Desde que a ditadura militar passou as rédeas do Brasil para o propalado Estado Democrático de Direito, a carga tributária escalou de 25% do PIB para mais que 36% no apagar das luzes de 2013. Quase o dobro da média dos BRICS! Sem um retorno minimamente expressivo nos segmentos que compõem a infraestrutura de qualquer economia ― educação, saúde, saneamento, transporte, telecomunicações, ciência, tecnologia, inovação... ―, assistimos um escoadouro do dinheiro público. Aqui ou ali, na imprensa, numa operação policial ou nos depoimentos prestados a uma CPI fala-se do extenso esgoto por onde corre a moeda do povo no fétido rio da corrupção. Temos ânsia de vômito, mas comemoramos. Afinal, foi descoberto o bueiro que devassará o sinistro túnel da torpeza! Infeliz suposição. Somente os ralos menores transbordam!

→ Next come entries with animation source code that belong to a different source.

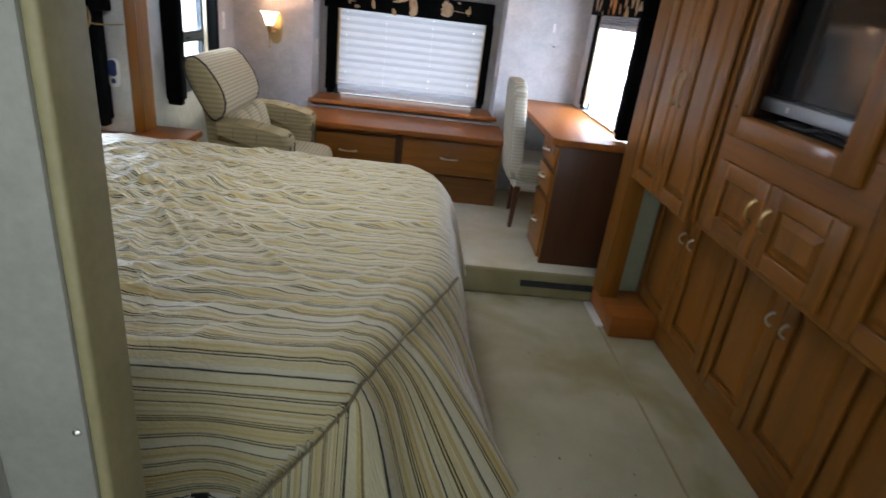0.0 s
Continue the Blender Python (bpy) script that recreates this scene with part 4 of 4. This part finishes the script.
for name, r, m in (("frame_stile", (2.004, 2.031, 1.80, O0, 1.235, 1.99), wood_z), ("frame_stile", (2.004, 2.031, O1, 2.492, 1.235, 1.99), wood_z), ("frame_rail", (2.005, 2.031, O0, O1, 1.235, Z0), wood_y), ("frame_rail", (2.005, 2.031, O0, O1, Z1, 1.99), wood_y)):
    part(name, boxes(r, bev=0.009, seg=3), m, tvc)
for y, z in ((2.455, 1.337), (2.458, 1.735)):
    part("screw", lathe(bmesh.new(), (2.004, y, z), [(0.006, 0.0), (0.006, 0.001), (0.004, 0.003), (0, 0.0035)], 12, (-1, 0, 0)), leg_wood, tvc, "dark screw cap")
cabinet_door(tvc, "-x", 2.03, 2.130, 2.455, 0.886, 1.150, (2.170, 1.045, 0.075, True, brass), 0.062)
cabinet_door(tvc, "-x", 2.03, 1.765, 2.120, 0.886, 1.150, (2.082, 1.04, 0.075, True, brass), 0.062)
near = thing("wall_cabinet", "honey-brown wooden wall cabinet with tall doors", "cabinet", (2.37, 1.3, 0.86))
part("body", boxes((2.03, 2.715, 0.93, 1.718, 0.86, 2.155, 2), bev=0.003), [wood_x, wood_y, wood_z], near, smooth=False)
for a, b in ((1.335, 1.69), (0.96, 1.322)):
    cabinet_door(near, "-x", 2.03, a, b, 0.886, 2.05, (b - 0.04 if a < 1 else a + 0.04, 1.40, 0.16, True, brass), 0.066)

tv = thing("television", "flat black television with a silver lower edge", "television", (2.25, 2.14, Z0))
at = place_of("-x", 2.11)
part("casing", fbox(bmesh.new(), at, 1.82, 2.47, 1.345, 1.86, -0.07, 0.0, 0.008, 3), black_plastic, tv)
part("screen", fbox(bmesh.new(), at, 1.85, 2.445, 1.392, 1.835, 0.0, 0.003, 0.001, 1), screen_glass, tv, "grey glossy screen")
part("lower_bezel", fbox(bmesh.new(), at, 1.82, 2.47, 1.335, 1.382, -0.02, 0.014, 0.008, 3), silver_plastic, tv, "silver lower bezel")
part("stand", boxes((2.07, 2.25, 1.98, 2.30, Z0 - 0.002, Z0 + 0.012), (2.13, 2.16, 2.06, 2.22, Z0 + 0.010, 1.36), bev=0.006), black_plastic, tv)
part("badge", fbox(bmesh.new(), at, 2.30, 2.316, 1.348, 1.366, 0.014, 0.0155, 0.001, 1), white_plastic, tv, "small white square badge")
cable = tube(bmesh.new(), [(2.062 + 0.012 * math.sin(i * 0.9), 2.02 - 0.10 * math.cos(i * 0.5), Z0 + 0.006 + 0.02 * max(0, math.sin(i * 0.5))) for i in range(16)], 0.004, 8)
solid("cable", cable, black_plastic, "loose black cable lying in the television niche", "cable")


def base_cabinet(y0, y1, split):
    c = thing("base_cabinet", "honey-brown wooden base cabinet with two panelled doors", "cabinet", (2.5, (y0 + y1) / 2, 0), "base cabinets")
    carcass(c, [wood_x, wood_y, wood_z, shaded_panel_wood], (2.30, 2.715, y0 + 0.001, y1 - 0.001, 0.0, 0.858, 3), (2.28, 2.30, y0 + 0.001, y1 - 0.001, 0.82, 0.858, 1), (2.284, 2.30, y0 + 0.001, y1 - 0.001, 0.0, 0.13, 1), (2.28, 2.30, y0 + 0.001, y0 + 0.02, 0.13, 0.82, 2), (2.28, 2.30, y1 - 0.02, y1 - 0.001, 0.13, 0.82, 2))
    for a, b, k in ((y0 + 0.012, split - 0.006, split - 0.045), (split + 0.006, y1 - 0.012, split + 0.045)):
        cabinet_door(c, "-x", 2.28, a, b, 0.14, 0.815, (k, 0.625, 0.055, True, nickel), 0.062)


base_cabinet(2.56, 3.40, 2.972)
base_cabinet(1.79, 2.56, 2.185)
base_cabinet(0.93, 1.79, 1.40)

# ---------------------------------------------------------------- desk and chair
desk = thing("desk", "reddish wooden wall desk with a three-drawer pedestal", "desk", (1.9, 4.3, PLAT))
bm = prism(bmesh.new(), [(1.658, YB - 0.003), (1.658, 3.61), (1.704, 3.563), (XR - 0.003, 3.563), (XR - 0.003, YB - 0.003)], lambda u, v, w: (u, v, w), 0.897, 0.936)
bmesh.ops.bevel(bm, geom=bm.edges[:], offset=0.006, segments=3, affect="EDGES", profile=0.5)
part("desktop", bm, top_y, desk)
part("side_panel", boxes((1.705, XR - 0.004, 3.58, 3.602, PLAT, 0.896), bev=0.002), shaded_panel_wood, desk)
part("pedestal", boxes((1.705, XR - 0.006, 3.604, 3.935, PLAT + 0.02, 0.895), bev=0.003), shaded_panel_wood, desk, smooth=False)
part("front_edge", boxes((1.70, 1.706, 3.579, 3.604, PLAT, 0.896), bev=0.002), wood_z, desk)
for z0, z1 in ((0.765, 0.885), (0.59, 0.735), (0.205, 0.56)):
    drawer_front(desk, "-x", 1.703, 3.592, 3.93, z0, z1, (3.775, (z0 + z1) / 2 + 0.01, 0.09))

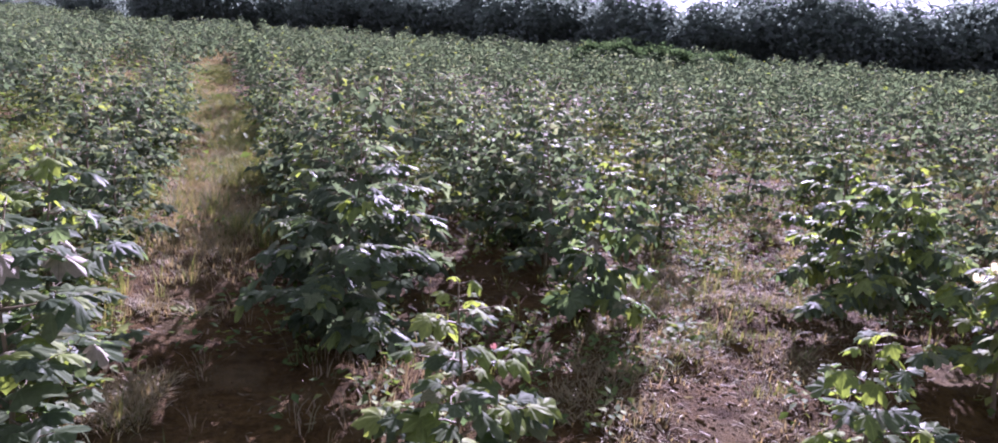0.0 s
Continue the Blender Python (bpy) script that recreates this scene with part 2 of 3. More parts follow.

Millôr me transportou a Maquiavel. O pensador renascentista acreditou na democracia e a abandonou. O consentimento do povo na definição dos rumos do Estado remontava a Aristóteles ou a Thomás de Aquino, para quem o governo deveria se comprometer com a felicidade, a virtude, a condução de seus cidadãos ao Reino de Deus. Com “O Príncipe”, Maquiavel rompe com a ufania existencial, espiritual ou religiosa do poder e finca os pés na realidade política e social, na verdade tal como é. Então, “os fins justificam os meios”; a ditadura do Estado Absolutista ganha a teoria política que a põe acima da ética e da moral dominante. Devem prevalecer seus objetivos; a consecução de seus planos não sofre limites!

Mas quem diria que a democracia, erguendo-se do papel e se instalando com galhardia no seio das sociedades, se revelaria mais maquiavélica que o próprio Maquiavel?! O pior é que quem não mordisca um pedaço de poder não conhece quais são os fins e ignora por completo quais são os meios!